• [Short task]
Repeat every line of the listing below exactly, minus the pictures.

## BEGIN Data excerpt

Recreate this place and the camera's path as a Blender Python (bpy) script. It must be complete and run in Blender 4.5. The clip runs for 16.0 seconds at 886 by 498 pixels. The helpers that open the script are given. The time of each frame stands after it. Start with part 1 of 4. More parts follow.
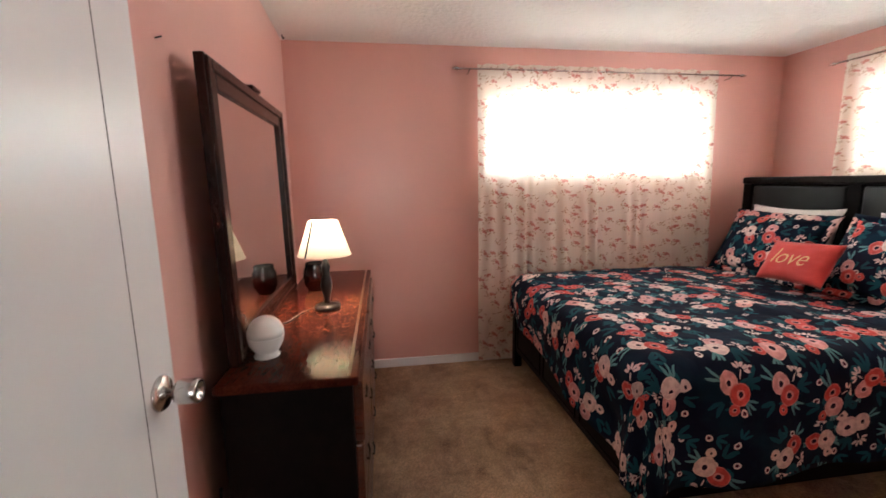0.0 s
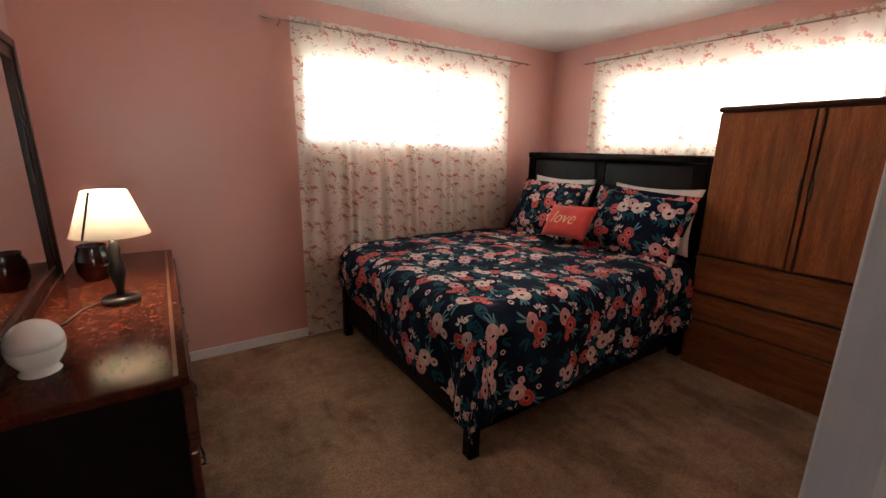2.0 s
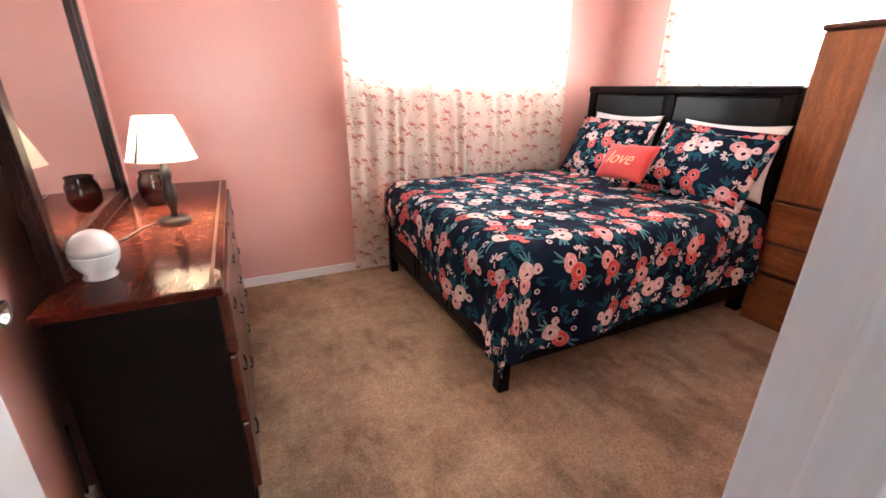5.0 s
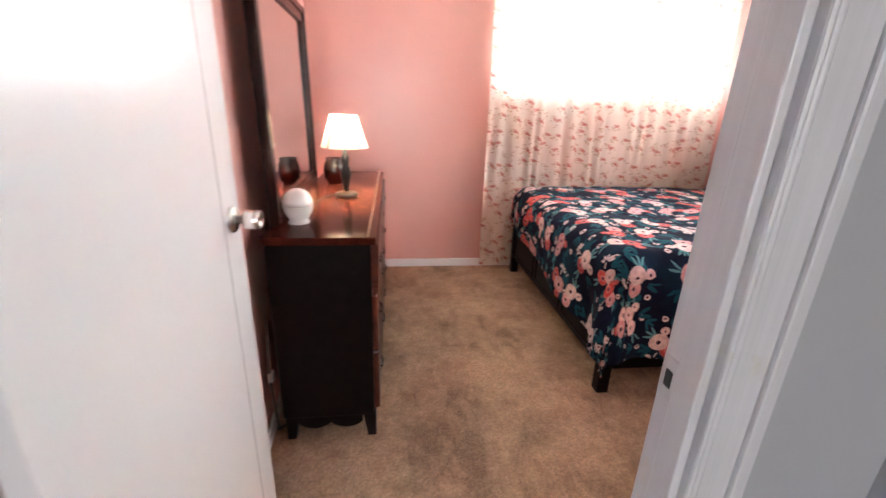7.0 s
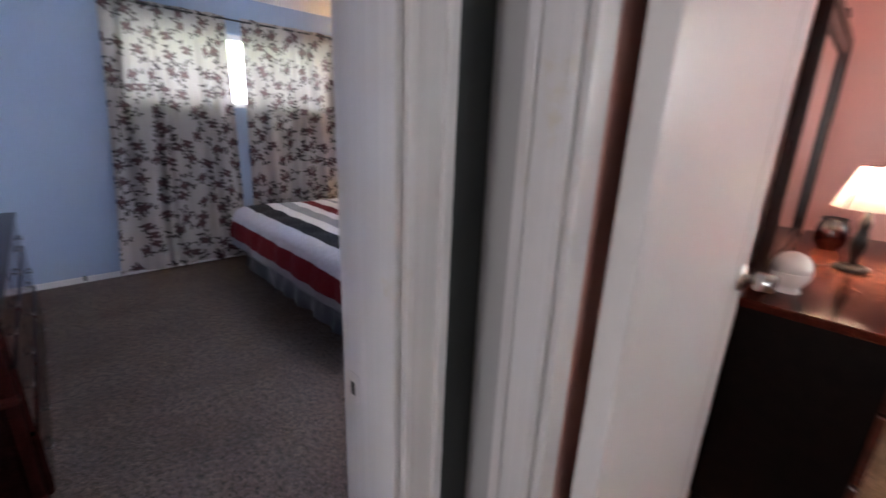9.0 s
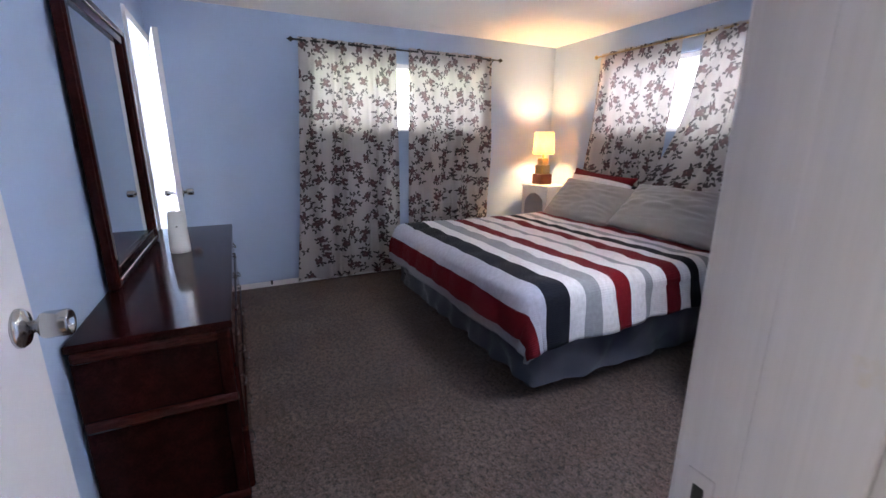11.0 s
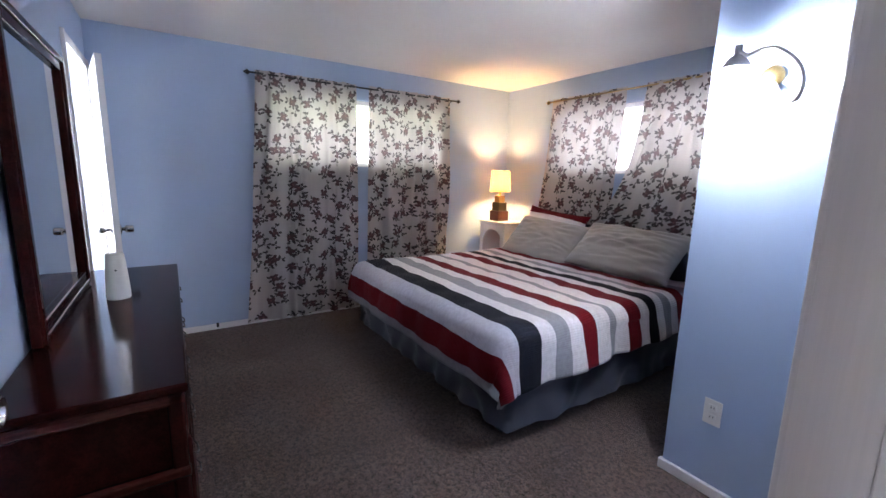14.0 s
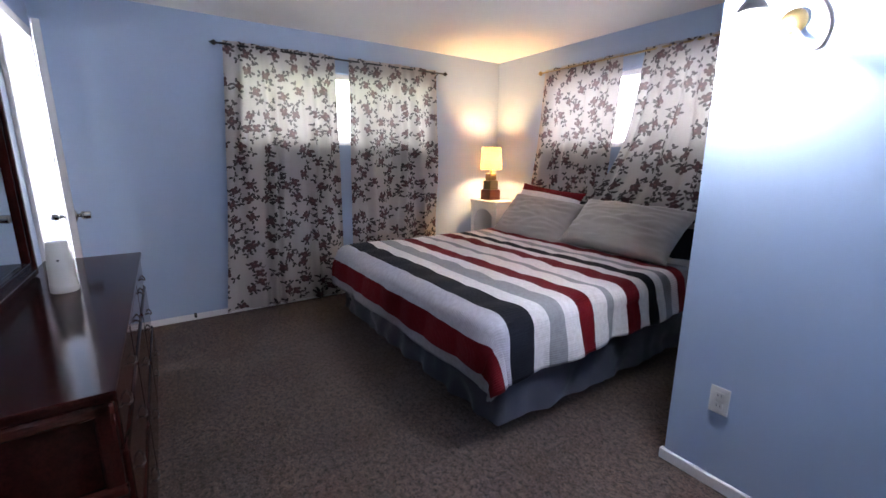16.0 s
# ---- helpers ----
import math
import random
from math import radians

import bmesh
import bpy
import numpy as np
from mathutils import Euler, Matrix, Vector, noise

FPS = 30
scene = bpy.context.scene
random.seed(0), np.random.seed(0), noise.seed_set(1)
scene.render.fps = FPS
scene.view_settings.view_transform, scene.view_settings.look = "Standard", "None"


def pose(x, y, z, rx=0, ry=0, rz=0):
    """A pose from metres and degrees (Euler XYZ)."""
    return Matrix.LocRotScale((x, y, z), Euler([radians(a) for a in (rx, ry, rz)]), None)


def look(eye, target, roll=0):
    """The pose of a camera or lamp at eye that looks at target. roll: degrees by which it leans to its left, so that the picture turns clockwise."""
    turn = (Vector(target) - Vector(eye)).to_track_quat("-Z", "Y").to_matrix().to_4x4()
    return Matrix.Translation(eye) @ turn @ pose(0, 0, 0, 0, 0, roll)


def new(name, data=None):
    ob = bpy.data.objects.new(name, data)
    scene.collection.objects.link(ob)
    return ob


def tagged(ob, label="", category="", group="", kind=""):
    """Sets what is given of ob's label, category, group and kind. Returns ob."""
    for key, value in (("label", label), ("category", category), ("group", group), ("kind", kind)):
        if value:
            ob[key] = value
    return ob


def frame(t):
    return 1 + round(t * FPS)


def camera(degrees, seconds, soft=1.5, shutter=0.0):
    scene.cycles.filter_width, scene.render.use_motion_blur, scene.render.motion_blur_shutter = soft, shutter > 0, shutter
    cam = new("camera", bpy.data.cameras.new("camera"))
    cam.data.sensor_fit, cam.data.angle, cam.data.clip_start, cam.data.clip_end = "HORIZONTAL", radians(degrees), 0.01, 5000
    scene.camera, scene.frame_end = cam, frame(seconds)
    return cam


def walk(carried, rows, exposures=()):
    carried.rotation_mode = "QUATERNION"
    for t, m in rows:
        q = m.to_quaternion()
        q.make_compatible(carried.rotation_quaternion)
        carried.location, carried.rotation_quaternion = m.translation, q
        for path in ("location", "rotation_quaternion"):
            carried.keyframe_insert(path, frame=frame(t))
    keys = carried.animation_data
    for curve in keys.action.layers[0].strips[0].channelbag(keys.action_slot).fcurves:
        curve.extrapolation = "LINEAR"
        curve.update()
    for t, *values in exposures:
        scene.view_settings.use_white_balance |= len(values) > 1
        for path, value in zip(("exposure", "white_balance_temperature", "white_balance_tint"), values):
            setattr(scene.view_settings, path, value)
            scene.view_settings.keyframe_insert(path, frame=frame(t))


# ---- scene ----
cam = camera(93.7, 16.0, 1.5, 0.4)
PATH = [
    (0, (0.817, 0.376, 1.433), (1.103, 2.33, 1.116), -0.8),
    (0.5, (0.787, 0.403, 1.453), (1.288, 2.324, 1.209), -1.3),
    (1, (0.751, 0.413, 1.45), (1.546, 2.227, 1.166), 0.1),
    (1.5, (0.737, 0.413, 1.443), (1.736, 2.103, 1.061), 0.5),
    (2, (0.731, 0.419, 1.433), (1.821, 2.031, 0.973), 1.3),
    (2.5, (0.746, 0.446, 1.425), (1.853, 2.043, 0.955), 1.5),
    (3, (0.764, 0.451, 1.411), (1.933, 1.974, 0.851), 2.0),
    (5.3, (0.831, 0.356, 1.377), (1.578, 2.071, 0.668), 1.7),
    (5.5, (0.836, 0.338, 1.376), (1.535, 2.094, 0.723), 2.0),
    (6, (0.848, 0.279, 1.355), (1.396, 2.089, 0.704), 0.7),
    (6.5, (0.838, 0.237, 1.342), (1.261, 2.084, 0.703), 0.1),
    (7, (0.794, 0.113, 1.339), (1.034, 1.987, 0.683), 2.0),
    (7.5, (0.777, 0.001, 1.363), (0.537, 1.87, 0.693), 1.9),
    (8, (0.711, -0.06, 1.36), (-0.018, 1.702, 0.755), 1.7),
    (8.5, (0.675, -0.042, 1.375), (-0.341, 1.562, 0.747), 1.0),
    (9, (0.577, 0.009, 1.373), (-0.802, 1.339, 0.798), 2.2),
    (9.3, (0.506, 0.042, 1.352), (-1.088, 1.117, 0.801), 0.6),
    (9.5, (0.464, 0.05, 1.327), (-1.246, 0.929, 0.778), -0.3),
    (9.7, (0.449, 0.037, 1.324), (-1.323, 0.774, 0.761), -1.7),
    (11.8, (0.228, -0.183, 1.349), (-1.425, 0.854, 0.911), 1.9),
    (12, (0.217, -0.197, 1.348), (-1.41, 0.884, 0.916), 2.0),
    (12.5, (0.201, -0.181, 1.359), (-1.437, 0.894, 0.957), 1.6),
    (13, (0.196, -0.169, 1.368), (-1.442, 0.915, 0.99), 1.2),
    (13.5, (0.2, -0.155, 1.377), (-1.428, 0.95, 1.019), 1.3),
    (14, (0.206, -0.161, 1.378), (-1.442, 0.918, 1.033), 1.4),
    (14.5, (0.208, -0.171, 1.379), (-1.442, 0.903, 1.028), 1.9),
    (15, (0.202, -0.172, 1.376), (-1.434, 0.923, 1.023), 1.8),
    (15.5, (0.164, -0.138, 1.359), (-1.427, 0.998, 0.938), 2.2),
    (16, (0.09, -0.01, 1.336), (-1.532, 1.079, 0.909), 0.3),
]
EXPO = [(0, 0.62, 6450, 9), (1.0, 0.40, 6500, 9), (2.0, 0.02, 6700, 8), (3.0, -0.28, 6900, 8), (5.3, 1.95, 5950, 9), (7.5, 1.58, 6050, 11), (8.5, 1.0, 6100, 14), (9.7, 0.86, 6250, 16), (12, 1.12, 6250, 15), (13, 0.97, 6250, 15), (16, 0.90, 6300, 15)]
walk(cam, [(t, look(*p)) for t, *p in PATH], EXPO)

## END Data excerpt

• [Output of the task]
Recreate this place and the camera's path as a Blender Python (bpy) script. It must be complete and run in Blender 4.5. The clip runs for 16.0 seconds at 886 by 498 pixels. The helpers that open the script are given. The time of each frame stands after it. Start with part 1 of 4. More parts follow.
0.0 s
2.0 s
5.0 s
7.0 s
9.0 s
11.0 s
14.0 s
16.0 s
# ---- helpers ----
import math
import random
from math import radians

import bmesh
import bpy
import numpy as np
from mathutils import Euler, Matrix, Vector, noise

FPS = 30
scene = bpy.context.scene
random.seed(0), np.random.seed(0), noise.seed_set(1)
scene.render.fps = FPS
scene.view_settings.view_transform, scene.view_settings.look = "Standard", "None"


def pose(x, y, z, rx=0, ry=0, rz=0):
    """A pose from metres and degrees (Euler XYZ)."""
    return Matrix.LocRotScale((x, y, z), Euler([radians(a) for a in (rx, ry, rz)]), None)


def look(eye, target, roll=0):
    """The pose of a camera or lamp at eye that looks at target. roll: degrees by which it leans to its left, so that the picture turns clockwise."""
    turn = (Vector(target) - Vector(eye)).to_track_quat("-Z", "Y").to_matrix().to_4x4()
    return Matrix.Translation(eye) @ turn @ pose(0, 0, 0, 0, 0, roll)


def new(name, data=None):
    ob = bpy.data.objects.new(name, data)
    scene.collection.objects.link(ob)
    return ob


def tagged(ob, label="", category="", group="", kind=""):
    """Sets what is given of ob's label, category, group and kind. Returns ob."""
    for key, value in (("label", label), ("category", category), ("group", group), ("kind", kind)):
        if value:
            ob[key] = value
    return ob


def frame(t):
    return 1 + round(t * FPS)


def camera(degrees, seconds, soft=1.5, shutter=0.0):
    scene.cycles.filter_width, scene.render.use_motion_blur, scene.render.motion_blur_shutter = soft, shutter > 0, shutter
    cam = new("camera", bpy.data.cameras.new("camera"))
    cam.data.sensor_fit, cam.data.angle, cam.data.clip_start, cam.data.clip_end = "HORIZONTAL", radians(degrees), 0.01, 5000
    scene.camera, scene.frame_end = cam, frame(seconds)
    return cam


def walk(carried, rows, exposures=()):
    carried.rotation_mode = "QUATERNION"
    for t, m in rows:
        q = m.to_quaternion()
        q.make_compatible(carried.rotation_quaternion)
        carried.location, carried.rotation_quaternion = m.translation, q
        for path in ("location", "rotation_quaternion"):
            carried.keyframe_insert(path, frame=frame(t))
    keys = carried.animation_data
    for curve in keys.action.layers[0].strips[0].channelbag(keys.action_slot).fcurves:
        curve.extrapolation = "LINEAR"
        curve.update()
    for t, *values in exposures:
        scene.view_settings.use_white_balance |= len(values) > 1
        for path, value in zip(("exposure", "white_balance_temperature", "white_balance_tint"), values):
            setattr(scene.view_settings, path, value)
            scene.view_settings.keyframe_insert(path, frame=frame(t))


# ---- scene ----
cam = camera(93.7, 16.0, 1.5, 0.4)
PATH = [
    (0, (0.817, 0.376, 1.433), (1.103, 2.33, 1.116), -0.8),
    (0.5, (0.787, 0.403, 1.453), (1.288, 2.324, 1.209), -1.3),
    (1, (0.751, 0.413, 1.45), (1.546, 2.227, 1.166), 0.1),
    (1.5, (0.737, 0.413, 1.443), (1.736, 2.103, 1.061), 0.5),
    (2, (0.731, 0.419, 1.433), (1.821, 2.031, 0.973), 1.3),
    (2.5, (0.746, 0.446, 1.425), (1.853, 2.043, 0.955), 1.5),
    (3, (0.764, 0.451, 1.411), (1.933, 1.974, 0.851), 2.0),
    (5.3, (0.831, 0.356, 1.377), (1.578, 2.071, 0.668), 1.7),
    (5.5, (0.836, 0.338, 1.376), (1.535, 2.094, 0.723), 2.0),
    (6, (0.848, 0.279, 1.355), (1.396, 2.089, 0.704), 0.7),
    (6.5, (0.838, 0.237, 1.342), (1.261, 2.084, 0.703), 0.1),
    (7, (0.794, 0.113, 1.339), (1.034, 1.987, 0.683), 2.0),
    (7.5, (0.777, 0.001, 1.363), (0.537, 1.87, 0.693), 1.9),
    (8, (0.711, -0.06, 1.36), (-0.018, 1.702, 0.755), 1.7),
    (8.5, (0.675, -0.042, 1.375), (-0.341, 1.562, 0.747), 1.0),
    (9, (0.577, 0.009, 1.373), (-0.802, 1.339, 0.798), 2.2),
    (9.3, (0.506, 0.042, 1.352), (-1.088, 1.117, 0.801), 0.6),
    (9.5, (0.464, 0.05, 1.327), (-1.246, 0.929, 0.778), -0.3),
    (9.7, (0.449, 0.037, 1.324), (-1.323, 0.774, 0.761), -1.7),
    (11.8, (0.228, -0.183, 1.349), (-1.425, 0.854, 0.911), 1.9),
    (12, (0.217, -0.197, 1.348), (-1.41, 0.884, 0.916), 2.0),
    (12.5, (0.201, -0.181, 1.359), (-1.437, 0.894, 0.957), 1.6),
    (13, (0.196, -0.169, 1.368), (-1.442, 0.915, 0.99), 1.2),
    (13.5, (0.2, -0.155, 1.377), (-1.428, 0.95, 1.019), 1.3),
    (14, (0.206, -0.161, 1.378), (-1.442, 0.918, 1.033), 1.4),
    (14.5, (0.208, -0.171, 1.379), (-1.442, 0.903, 1.028), 1.9),
    (15, (0.202, -0.172, 1.376), (-1.434, 0.923, 1.023), 1.8),
    (15.5, (0.164, -0.138, 1.359), (-1.427, 0.998, 0.938), 2.2),
    (16, (0.09, -0.01, 1.336), (-1.532, 1.079, 0.909), 0.3),
]
EXPO = [(0, 0.62, 6450, 9), (1.0, 0.40, 6500, 9), (2.0, 0.02, 6700, 8), (3.0, -0.28, 6900, 8), (5.3, 1.95, 5950, 9), (7.5, 1.58, 6050, 11), (8.5, 1.0, 6100, 14), (9.7, 0.86, 6250, 16), (12, 1.12, 6250, 15), (13, 0.97, 6250, 15), (16, 0.90, 6300, 15)]
walk(cam, [(t, look(*p)) for t, *p in PATH], EXPO)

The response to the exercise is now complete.